Short problem:
Reproduce all the lines below exactly and omit the images.

Data lines:

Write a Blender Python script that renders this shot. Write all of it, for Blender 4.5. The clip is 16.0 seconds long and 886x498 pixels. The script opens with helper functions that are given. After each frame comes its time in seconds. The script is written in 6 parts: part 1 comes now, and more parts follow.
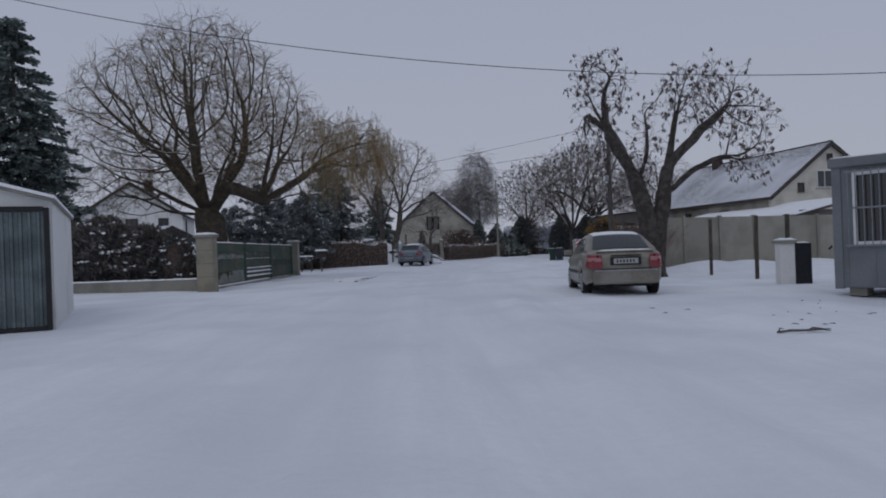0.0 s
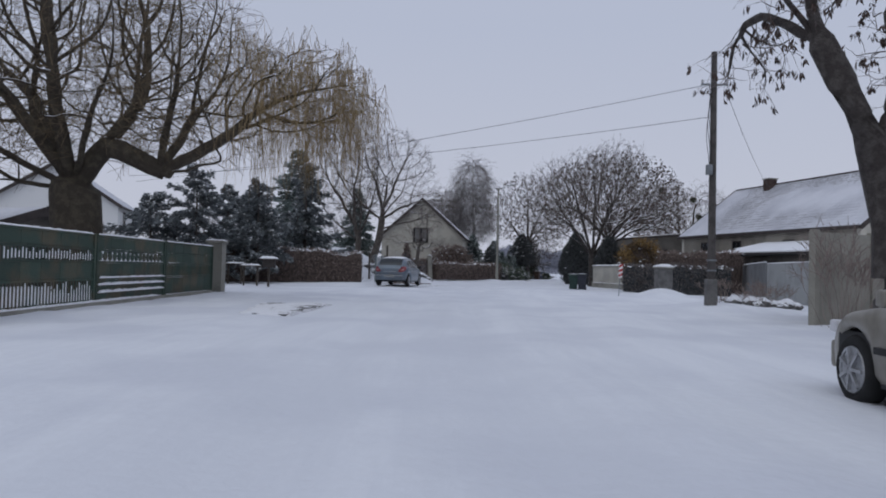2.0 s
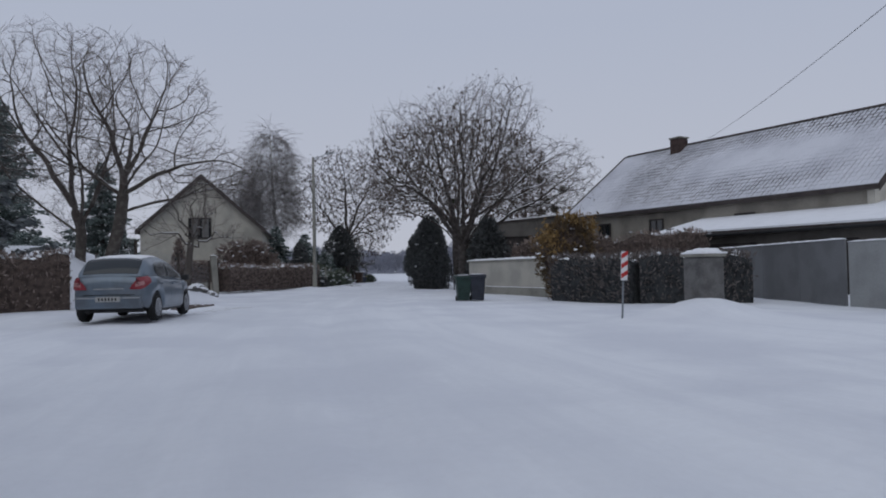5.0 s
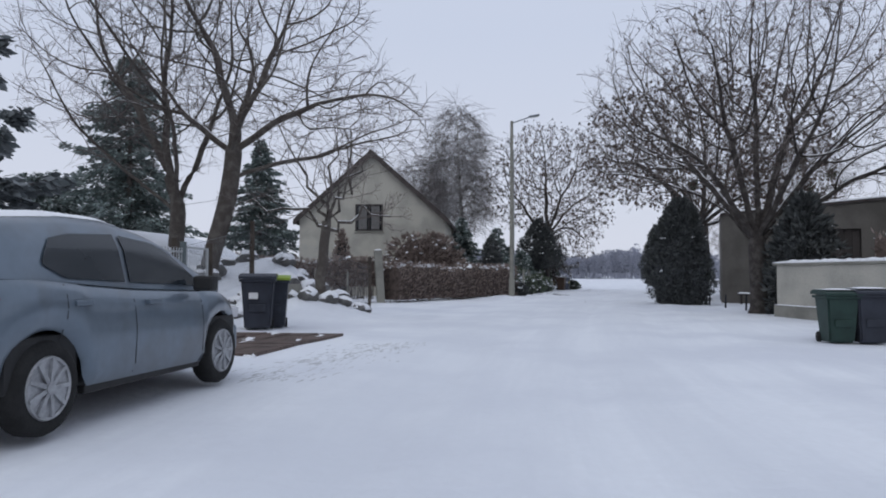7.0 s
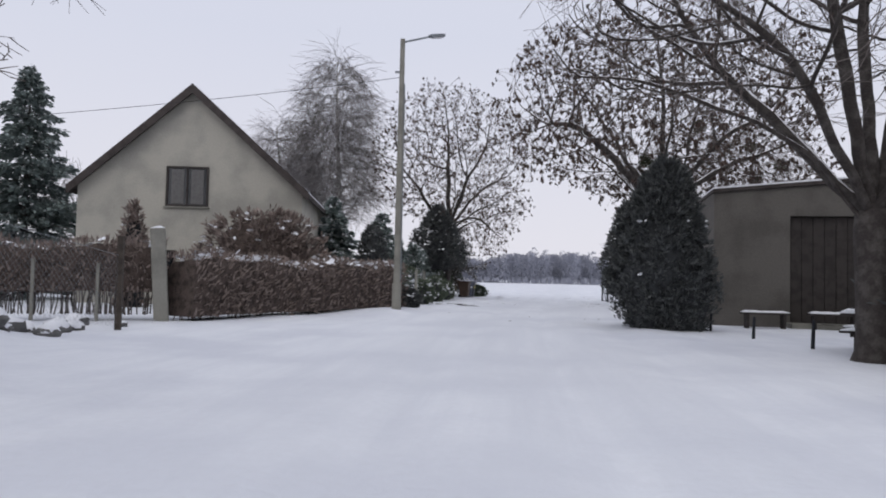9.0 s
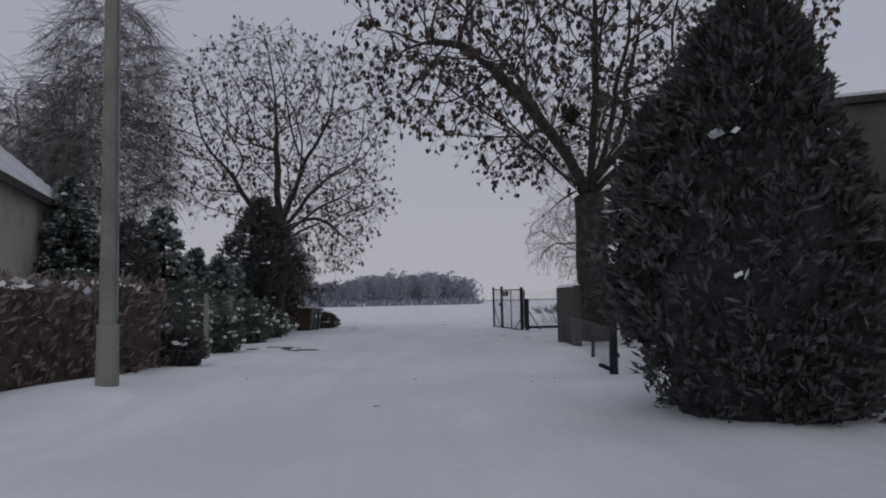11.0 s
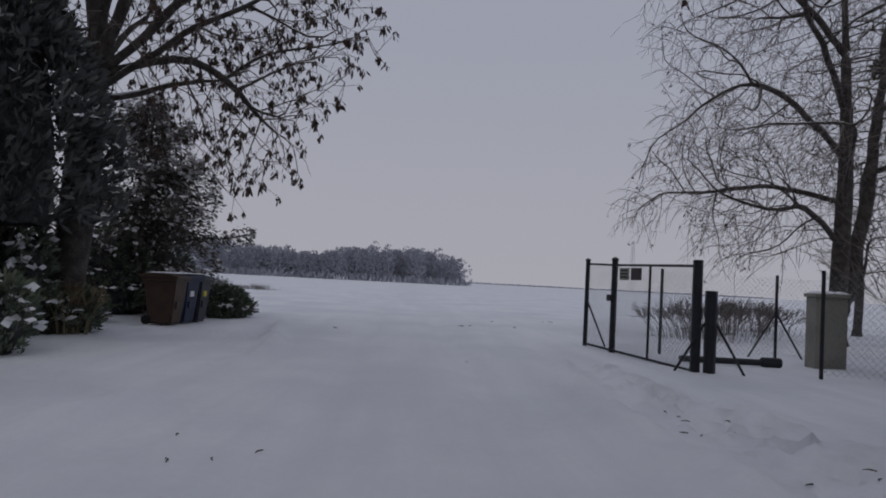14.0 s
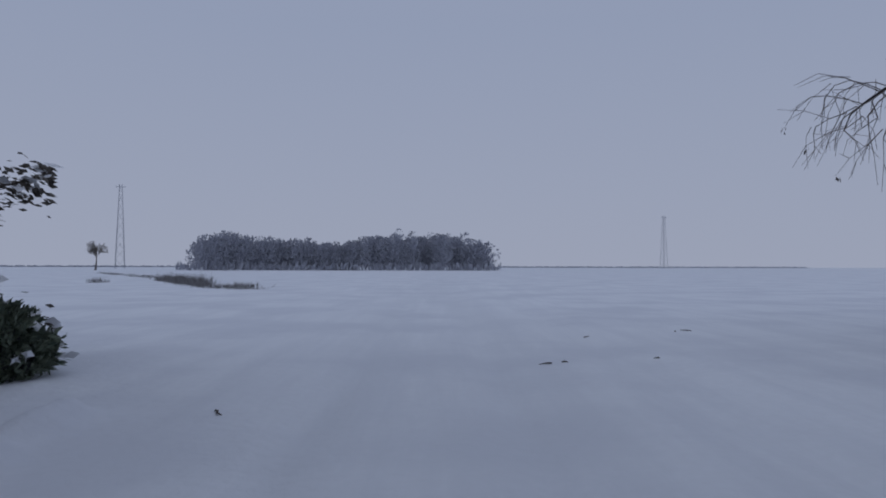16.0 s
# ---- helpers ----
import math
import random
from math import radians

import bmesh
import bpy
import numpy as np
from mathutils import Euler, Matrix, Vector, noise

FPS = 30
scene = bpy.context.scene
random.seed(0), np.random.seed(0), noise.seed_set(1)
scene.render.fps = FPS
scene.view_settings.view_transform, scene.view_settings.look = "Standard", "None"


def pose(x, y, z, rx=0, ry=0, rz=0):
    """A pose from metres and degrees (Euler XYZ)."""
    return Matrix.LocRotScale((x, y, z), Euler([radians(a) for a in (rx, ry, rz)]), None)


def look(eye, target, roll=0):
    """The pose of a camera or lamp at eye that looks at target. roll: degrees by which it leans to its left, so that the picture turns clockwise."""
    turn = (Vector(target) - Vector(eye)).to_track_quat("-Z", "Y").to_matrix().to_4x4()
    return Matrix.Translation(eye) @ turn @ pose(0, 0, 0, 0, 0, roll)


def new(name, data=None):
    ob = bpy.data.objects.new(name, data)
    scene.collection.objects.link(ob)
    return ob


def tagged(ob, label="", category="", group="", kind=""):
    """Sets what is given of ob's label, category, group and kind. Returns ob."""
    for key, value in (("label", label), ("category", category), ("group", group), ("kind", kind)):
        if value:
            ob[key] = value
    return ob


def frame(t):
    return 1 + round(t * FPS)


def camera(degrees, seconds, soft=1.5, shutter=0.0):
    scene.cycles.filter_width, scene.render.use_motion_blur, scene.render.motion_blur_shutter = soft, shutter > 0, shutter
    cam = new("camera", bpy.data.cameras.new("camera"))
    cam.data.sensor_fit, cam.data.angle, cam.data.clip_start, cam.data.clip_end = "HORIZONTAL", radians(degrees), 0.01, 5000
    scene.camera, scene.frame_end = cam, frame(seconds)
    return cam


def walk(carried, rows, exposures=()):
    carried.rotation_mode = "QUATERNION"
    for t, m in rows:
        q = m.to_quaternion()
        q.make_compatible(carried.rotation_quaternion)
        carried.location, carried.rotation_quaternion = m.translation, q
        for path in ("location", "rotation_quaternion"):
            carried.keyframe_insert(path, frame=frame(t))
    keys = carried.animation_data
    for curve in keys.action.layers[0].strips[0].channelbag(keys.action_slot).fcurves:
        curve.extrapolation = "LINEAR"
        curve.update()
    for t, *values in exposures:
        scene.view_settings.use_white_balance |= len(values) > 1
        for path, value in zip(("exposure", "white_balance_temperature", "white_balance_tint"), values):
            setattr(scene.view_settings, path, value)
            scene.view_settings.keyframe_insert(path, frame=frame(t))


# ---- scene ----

Result below:
Write a Blender Python script that renders this shot. Write all of it, for Blender 4.5. The clip is 16.0 seconds long and 886x498 pixels. The script opens with helper functions that are given. After each frame comes its time in seconds. The script is written in 6 parts: part 1 comes now, and more parts follow.
0.0 s
2.0 s
5.0 s
7.0 s
9.0 s
11.0 s
14.0 s
16.0 s
# ---- helpers ----
import math
import random
from math import radians

import bmesh
import bpy
import numpy as np
from mathutils import Euler, Matrix, Vector, noise

FPS = 30
scene = bpy.context.scene
random.seed(0), np.random.seed(0), noise.seed_set(1)
scene.render.fps = FPS
scene.view_settings.view_transform, scene.view_settings.look = "Standard", "None"


def pose(x, y, z, rx=0, ry=0, rz=0):
    """A pose from metres and degrees (Euler XYZ)."""
    return Matrix.LocRotScale((x, y, z), Euler([radians(a) for a in (rx, ry, rz)]), None)


def look(eye, target, roll=0):
    """The pose of a camera or lamp at eye that looks at target. roll: degrees by which it leans to its left, so that the picture turns clockwise."""
    turn = (Vector(target) - Vector(eye)).to_track_quat("-Z", "Y").to_matrix().to_4x4()
    return Matrix.Translation(eye) @ turn @ pose(0, 0, 0, 0, 0, roll)


def new(name, data=None):
    ob = bpy.data.objects.new(name, data)
    scene.collection.objects.link(ob)
    return ob


def tagged(ob, label="", category="", group="", kind=""):
    """Sets what is given of ob's label, category, group and kind. Returns ob."""
    for key, value in (("label", label), ("category", category), ("group", group), ("kind", kind)):
        if value:
            ob[key] = value
    return ob


def frame(t):
    return 1 + round(t * FPS)


def camera(degrees, seconds, soft=1.5, shutter=0.0):
    scene.cycles.filter_width, scene.render.use_motion_blur, scene.render.motion_blur_shutter = soft, shutter > 0, shutter
    cam = new("camera", bpy.data.cameras.new("camera"))
    cam.data.sensor_fit, cam.data.angle, cam.data.clip_start, cam.data.clip_end = "HORIZONTAL", radians(degrees), 0.01, 5000
    scene.camera, scene.frame_end = cam, frame(seconds)
    return cam


def walk(carried, rows, exposures=()):
    carried.rotation_mode = "QUATERNION"
    for t, m in rows:
        q = m.to_quaternion()
        q.make_compatible(carried.rotation_quaternion)
        carried.location, carried.rotation_quaternion = m.translation, q
        for path in ("location", "rotation_quaternion"):
            carried.keyframe_insert(path, frame=frame(t))
    keys = carried.animation_data
    for curve in keys.action.layers[0].strips[0].channelbag(keys.action_slot).fcurves:
        curve.extrapolation = "LINEAR"
        curve.update()
    for t, *values in exposures:
        scene.view_settings.use_white_balance |= len(values) > 1
        for path, value in zip(("exposure", "white_balance_temperature", "white_balance_tint"), values):
            setattr(scene.view_settings, path, value)
            scene.view_settings.keyframe_insert(path, frame=frame(t))


# ---- scene ----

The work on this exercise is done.